Triangle Award Finalists, Literary Rivalries, and More

by
Staff
3.12.19

Every day Poets & Writers Magazine scans the headlines—from publishing reports to academic announcements to literary dispatches—for all the news that creative writers need to know. Here are today’s stories.

“When they rave about the new Valeria Luiselli novel, Lost Children Archive, that they read about in the New York Times Book Review you can counter with, ‘Oh, I know, she’s great. I’ve been reading her for years, back when she started with Coffee House Press.’” At the Chicago Tribune, John Warner recommends keeping up with independent presses as the best way to lord it over your friends—and read some great books at the same time.

From Gertrude Stein calling Ernest Hemingway a “climber” to Norman Mailer head-butting Gore Vidal, literary rivalries are the stuff of jealousy, obsession, and bad timing. (Guardian)

Dating back to when the author was still “just Nelle,” Harper Lee’s college-age sketches showcase the “devil’s-walking-stick wit” the young writer was already known for on campus. (New Yorker)

Author Benn Steil has won the Barbara and David Zalaznick Book Prize for The Marshall Plan: Dawn of the Cold War. Sponsored by the New York Historical Society, the annual $50,000 prize honors a work in the field of American history or biography. (New York Times)

The Publishing Triangle has announced the finalists for its annual Triangle Awards, which recognize the best LGBTQ literary works published the previous year. The organization also named the recipients of its 2019 achievement awards, honoring novelist, poet, essayist, and translator Jaime Manrique; poet Julian Randall; and Saints and Sinners Literary Festival founder Paul Willis. (Publishers Weekly)
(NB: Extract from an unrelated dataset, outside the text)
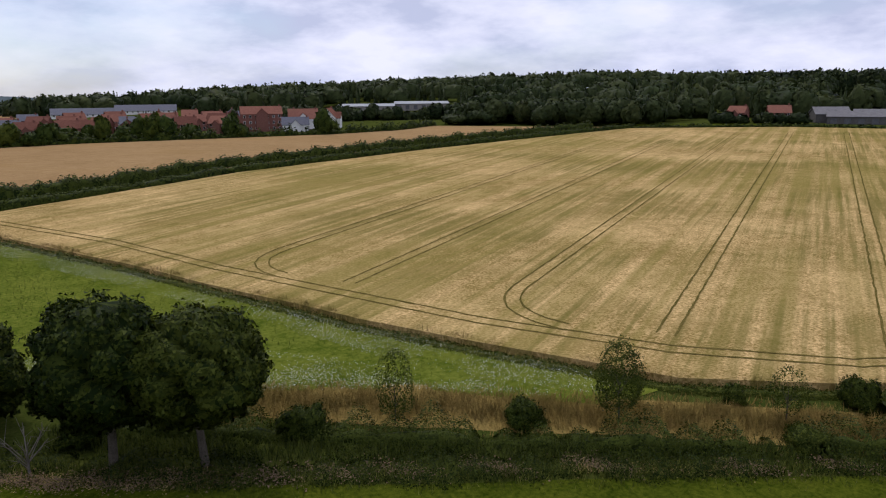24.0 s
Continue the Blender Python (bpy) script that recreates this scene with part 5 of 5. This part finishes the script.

San Francisco’s de facto poet laureate turns one hundred this month, and the city plans to celebrate in style. Lawrence Ferlinghetti’s birthday will be marked by readings and performances at City Lights, the bookstore he cofounded in 1953, while the mayor’s office has proclaimed March 24 “Lawrence Ferlinghetti Day.” And the poet himself will publish a new book: a slim autobiographical novel, Little Boy doubles as a love song to the city. (New York Times)

Elle recommends a spring reading list of twenty-five recent and upcoming releases, including the novel Gingerbread by Helen Oyeyemi and The White Card, a play by Claudia Rankine.

Songwriting legend Joni Mitchell will publish a book of handwritten lyrics and watercolor paintings this fall. Houghton Mifflin Harcourt is slated to release Morning Glory on the Vine: Early Songs and Drawings in October. (Los Angeles Times)

Author Rachel Ingalls died last week at age seventy-eight. Book Marks remembers the “poignant oddness and gleeful surrealism” of the writer’s fiction, which included the novellas Mrs. Caliban and Binstead’s Safari.